> [Given information]
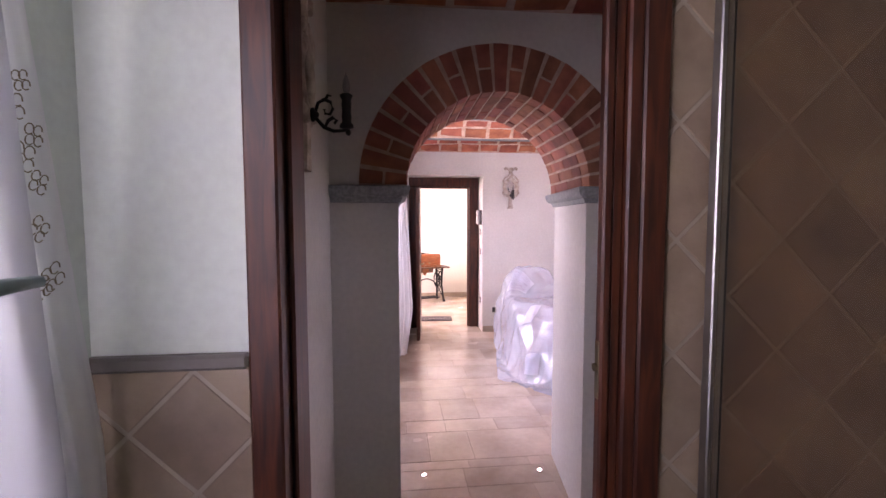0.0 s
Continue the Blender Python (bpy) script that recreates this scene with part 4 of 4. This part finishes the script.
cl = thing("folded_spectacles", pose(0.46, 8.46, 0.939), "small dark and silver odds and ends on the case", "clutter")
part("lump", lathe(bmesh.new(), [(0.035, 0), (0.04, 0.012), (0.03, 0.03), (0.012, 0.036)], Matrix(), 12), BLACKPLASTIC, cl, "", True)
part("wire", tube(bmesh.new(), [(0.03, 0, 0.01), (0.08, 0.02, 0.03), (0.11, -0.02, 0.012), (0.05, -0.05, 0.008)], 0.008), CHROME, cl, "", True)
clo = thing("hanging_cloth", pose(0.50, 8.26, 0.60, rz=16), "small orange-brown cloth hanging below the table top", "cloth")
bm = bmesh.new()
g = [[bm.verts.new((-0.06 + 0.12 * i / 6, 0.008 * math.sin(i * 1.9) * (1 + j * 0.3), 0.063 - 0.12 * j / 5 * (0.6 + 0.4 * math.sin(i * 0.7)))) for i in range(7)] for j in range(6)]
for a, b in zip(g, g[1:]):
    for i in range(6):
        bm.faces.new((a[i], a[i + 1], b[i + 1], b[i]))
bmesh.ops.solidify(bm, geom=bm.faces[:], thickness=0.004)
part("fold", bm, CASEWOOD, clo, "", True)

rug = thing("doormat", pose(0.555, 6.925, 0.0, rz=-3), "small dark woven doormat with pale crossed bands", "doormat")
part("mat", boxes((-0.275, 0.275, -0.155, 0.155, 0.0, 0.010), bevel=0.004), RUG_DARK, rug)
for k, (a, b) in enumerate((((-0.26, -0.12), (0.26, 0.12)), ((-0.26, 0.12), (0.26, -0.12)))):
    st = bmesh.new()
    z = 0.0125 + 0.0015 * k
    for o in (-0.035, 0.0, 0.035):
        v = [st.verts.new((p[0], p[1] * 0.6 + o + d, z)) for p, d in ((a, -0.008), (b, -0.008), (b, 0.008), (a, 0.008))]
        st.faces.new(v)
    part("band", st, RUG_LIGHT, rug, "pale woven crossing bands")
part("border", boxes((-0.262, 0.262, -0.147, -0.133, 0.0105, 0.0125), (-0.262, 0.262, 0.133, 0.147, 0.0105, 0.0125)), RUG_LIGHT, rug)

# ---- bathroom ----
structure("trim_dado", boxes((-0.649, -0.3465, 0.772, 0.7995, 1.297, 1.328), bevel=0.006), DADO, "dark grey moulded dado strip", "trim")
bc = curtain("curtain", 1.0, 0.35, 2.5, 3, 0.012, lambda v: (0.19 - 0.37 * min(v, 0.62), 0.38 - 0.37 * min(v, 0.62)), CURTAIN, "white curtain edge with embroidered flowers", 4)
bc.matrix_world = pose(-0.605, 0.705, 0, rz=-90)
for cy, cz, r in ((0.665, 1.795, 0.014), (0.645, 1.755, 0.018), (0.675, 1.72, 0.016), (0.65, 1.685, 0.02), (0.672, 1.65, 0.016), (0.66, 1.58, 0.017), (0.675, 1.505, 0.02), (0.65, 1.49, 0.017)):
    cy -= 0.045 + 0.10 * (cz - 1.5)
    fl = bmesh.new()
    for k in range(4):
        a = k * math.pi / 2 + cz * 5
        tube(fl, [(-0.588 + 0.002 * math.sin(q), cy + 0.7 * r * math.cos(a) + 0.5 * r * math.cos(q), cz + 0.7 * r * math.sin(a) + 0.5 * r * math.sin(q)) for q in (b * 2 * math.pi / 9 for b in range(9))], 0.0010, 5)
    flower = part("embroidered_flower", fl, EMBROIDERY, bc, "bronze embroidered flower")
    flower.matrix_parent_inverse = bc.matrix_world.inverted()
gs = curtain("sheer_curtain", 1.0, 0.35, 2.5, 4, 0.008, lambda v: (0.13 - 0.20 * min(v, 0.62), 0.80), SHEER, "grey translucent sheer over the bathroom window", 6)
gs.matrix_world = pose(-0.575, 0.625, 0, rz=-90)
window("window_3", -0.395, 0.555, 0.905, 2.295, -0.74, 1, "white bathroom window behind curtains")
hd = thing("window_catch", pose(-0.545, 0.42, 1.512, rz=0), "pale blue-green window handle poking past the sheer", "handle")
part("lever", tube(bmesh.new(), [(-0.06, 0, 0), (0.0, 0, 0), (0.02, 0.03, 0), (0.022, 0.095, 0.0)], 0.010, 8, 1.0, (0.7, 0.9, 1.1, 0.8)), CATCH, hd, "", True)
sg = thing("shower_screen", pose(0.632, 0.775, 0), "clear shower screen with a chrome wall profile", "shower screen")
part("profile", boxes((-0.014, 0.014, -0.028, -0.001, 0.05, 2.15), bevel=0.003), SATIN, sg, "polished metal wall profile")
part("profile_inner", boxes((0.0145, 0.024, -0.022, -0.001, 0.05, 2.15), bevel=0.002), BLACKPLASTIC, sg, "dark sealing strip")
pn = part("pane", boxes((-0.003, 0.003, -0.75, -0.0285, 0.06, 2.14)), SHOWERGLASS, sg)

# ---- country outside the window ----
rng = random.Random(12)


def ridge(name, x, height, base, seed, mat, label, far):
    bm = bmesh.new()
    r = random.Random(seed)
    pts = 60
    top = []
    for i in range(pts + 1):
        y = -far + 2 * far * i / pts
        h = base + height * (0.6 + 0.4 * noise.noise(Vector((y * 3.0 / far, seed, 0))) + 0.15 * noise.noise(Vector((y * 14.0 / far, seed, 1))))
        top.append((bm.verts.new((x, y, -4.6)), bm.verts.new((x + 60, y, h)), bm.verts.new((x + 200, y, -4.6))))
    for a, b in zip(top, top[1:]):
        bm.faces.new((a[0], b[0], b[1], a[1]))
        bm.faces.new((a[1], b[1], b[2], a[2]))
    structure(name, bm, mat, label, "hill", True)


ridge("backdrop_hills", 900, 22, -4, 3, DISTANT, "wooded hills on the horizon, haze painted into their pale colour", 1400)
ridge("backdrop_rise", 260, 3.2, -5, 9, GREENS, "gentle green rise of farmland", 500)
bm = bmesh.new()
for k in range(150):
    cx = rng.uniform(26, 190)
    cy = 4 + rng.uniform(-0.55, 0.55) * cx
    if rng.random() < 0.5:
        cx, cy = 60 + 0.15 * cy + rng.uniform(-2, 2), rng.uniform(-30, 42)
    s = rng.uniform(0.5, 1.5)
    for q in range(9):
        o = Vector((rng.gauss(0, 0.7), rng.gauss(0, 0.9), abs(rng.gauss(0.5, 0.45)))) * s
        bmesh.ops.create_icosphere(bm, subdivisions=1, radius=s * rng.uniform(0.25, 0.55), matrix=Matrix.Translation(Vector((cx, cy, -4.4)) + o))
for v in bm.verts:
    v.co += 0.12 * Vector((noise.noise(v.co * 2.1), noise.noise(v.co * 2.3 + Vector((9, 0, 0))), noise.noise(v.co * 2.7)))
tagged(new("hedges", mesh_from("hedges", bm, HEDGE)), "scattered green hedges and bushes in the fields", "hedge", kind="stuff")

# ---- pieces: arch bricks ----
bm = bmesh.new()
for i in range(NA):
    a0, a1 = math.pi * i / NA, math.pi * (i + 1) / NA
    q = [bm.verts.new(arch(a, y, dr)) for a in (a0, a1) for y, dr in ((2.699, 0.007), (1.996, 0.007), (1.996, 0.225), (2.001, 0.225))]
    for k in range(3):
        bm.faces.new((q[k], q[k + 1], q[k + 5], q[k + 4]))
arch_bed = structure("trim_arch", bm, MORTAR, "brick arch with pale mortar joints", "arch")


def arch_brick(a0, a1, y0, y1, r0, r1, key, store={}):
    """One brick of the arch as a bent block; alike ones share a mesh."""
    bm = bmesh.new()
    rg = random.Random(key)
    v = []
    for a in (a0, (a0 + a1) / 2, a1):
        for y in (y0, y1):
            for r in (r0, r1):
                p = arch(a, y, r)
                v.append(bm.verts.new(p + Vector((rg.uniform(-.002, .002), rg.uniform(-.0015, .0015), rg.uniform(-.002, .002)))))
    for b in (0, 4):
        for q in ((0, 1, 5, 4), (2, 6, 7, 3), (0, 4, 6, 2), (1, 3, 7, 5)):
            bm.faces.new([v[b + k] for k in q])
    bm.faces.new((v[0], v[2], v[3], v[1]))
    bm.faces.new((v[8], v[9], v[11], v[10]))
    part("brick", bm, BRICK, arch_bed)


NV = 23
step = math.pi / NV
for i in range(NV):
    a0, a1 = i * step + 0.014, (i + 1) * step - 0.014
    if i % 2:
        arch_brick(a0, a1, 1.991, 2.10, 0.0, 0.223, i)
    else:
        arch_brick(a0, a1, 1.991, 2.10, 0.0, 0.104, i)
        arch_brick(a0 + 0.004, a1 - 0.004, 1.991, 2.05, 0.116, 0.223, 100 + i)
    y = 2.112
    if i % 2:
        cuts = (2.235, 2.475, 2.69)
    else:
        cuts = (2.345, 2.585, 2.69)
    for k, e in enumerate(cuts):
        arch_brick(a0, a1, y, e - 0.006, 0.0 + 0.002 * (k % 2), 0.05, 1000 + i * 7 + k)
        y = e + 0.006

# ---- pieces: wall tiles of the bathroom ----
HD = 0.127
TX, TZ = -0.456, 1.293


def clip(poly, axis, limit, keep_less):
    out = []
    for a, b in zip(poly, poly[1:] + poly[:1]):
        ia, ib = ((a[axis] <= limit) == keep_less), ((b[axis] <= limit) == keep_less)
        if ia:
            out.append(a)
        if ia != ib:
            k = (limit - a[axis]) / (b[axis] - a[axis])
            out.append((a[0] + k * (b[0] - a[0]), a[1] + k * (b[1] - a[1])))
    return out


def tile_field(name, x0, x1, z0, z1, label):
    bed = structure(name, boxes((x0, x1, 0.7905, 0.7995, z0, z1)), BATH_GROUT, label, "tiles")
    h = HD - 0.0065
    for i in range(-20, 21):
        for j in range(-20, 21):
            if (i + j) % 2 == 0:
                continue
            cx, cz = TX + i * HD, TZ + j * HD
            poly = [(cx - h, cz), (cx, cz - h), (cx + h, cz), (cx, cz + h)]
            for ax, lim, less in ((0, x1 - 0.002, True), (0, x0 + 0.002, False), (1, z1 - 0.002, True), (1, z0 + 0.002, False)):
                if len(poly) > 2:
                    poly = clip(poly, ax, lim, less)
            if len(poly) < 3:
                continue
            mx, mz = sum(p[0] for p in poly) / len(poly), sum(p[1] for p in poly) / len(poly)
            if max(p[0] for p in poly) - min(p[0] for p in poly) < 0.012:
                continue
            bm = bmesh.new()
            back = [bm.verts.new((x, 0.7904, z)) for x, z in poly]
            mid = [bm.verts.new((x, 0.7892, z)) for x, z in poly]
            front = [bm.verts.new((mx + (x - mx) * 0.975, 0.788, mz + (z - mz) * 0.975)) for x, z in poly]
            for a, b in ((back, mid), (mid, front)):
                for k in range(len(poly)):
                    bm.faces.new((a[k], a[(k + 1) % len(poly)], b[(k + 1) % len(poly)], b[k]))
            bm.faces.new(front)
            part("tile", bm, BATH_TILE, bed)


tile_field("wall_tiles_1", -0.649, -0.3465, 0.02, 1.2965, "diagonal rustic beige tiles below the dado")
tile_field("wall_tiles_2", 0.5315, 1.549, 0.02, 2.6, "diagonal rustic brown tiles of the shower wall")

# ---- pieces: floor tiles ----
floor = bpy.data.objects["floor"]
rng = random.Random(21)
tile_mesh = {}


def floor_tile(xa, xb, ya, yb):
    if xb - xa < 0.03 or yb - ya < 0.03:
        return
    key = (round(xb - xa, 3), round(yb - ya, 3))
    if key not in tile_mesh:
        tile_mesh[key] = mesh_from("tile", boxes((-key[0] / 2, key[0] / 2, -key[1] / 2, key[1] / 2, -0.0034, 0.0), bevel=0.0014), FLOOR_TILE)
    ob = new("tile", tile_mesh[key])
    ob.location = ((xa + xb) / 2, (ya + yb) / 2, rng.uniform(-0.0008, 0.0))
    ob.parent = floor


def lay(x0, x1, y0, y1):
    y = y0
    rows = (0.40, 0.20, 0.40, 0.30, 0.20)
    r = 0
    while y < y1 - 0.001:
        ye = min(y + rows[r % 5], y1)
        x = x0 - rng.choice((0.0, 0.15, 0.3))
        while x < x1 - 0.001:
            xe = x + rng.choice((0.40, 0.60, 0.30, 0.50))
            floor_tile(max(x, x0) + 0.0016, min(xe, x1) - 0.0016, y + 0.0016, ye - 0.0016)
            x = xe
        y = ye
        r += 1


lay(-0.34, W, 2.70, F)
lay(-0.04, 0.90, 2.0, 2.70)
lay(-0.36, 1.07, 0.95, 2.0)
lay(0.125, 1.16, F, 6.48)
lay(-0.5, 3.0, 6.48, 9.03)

> [Problem requirements]
Leave out the pictures and repeat exactly the lines from the start of the material through the line that contains "0.0125)), RUG_LIGHT, rug)", both included.

> [Full response]
0.0 s
Continue the Blender Python (bpy) script that recreates this scene with part 4 of 4. This part finishes the script.
cl = thing("folded_spectacles", pose(0.46, 8.46, 0.939), "small dark and silver odds and ends on the case", "clutter")
part("lump", lathe(bmesh.new(), [(0.035, 0), (0.04, 0.012), (0.03, 0.03), (0.012, 0.036)], Matrix(), 12), BLACKPLASTIC, cl, "", True)
part("wire", tube(bmesh.new(), [(0.03, 0, 0.01), (0.08, 0.02, 0.03), (0.11, -0.02, 0.012), (0.05, -0.05, 0.008)], 0.008), CHROME, cl, "", True)
clo = thing("hanging_cloth", pose(0.50, 8.26, 0.60, rz=16), "small orange-brown cloth hanging below the table top", "cloth")
bm = bmesh.new()
g = [[bm.verts.new((-0.06 + 0.12 * i / 6, 0.008 * math.sin(i * 1.9) * (1 + j * 0.3), 0.063 - 0.12 * j / 5 * (0.6 + 0.4 * math.sin(i * 0.7)))) for i in range(7)] for j in range(6)]
for a, b in zip(g, g[1:]):
    for i in range(6):
        bm.faces.new((a[i], a[i + 1], b[i + 1], b[i]))
bmesh.ops.solidify(bm, geom=bm.faces[:], thickness=0.004)
part("fold", bm, CASEWOOD, clo, "", True)

rug = thing("doormat", pose(0.555, 6.925, 0.0, rz=-3), "small dark woven doormat with pale crossed bands", "doormat")
part("mat", boxes((-0.275, 0.275, -0.155, 0.155, 0.0, 0.010), bevel=0.004), RUG_DARK, rug)
for k, (a, b) in enumerate((((-0.26, -0.12), (0.26, 0.12)), ((-0.26, 0.12), (0.26, -0.12)))):
    st = bmesh.new()
    z = 0.0125 + 0.0015 * k
    for o in (-0.035, 0.0, 0.035):
        v = [st.verts.new((p[0], p[1] * 0.6 + o + d, z)) for p, d in ((a, -0.008), (b, -0.008), (b, 0.008), (a, 0.008))]
        st.faces.new(v)
    part("band", st, RUG_LIGHT, rug, "pale woven crossing bands")
part("border", boxes((-0.262, 0.262, -0.147, -0.133, 0.0105, 0.0125), (-0.262, 0.262, 0.133, 0.147, 0.0105, 0.0125)), RUG_LIGHT, rug)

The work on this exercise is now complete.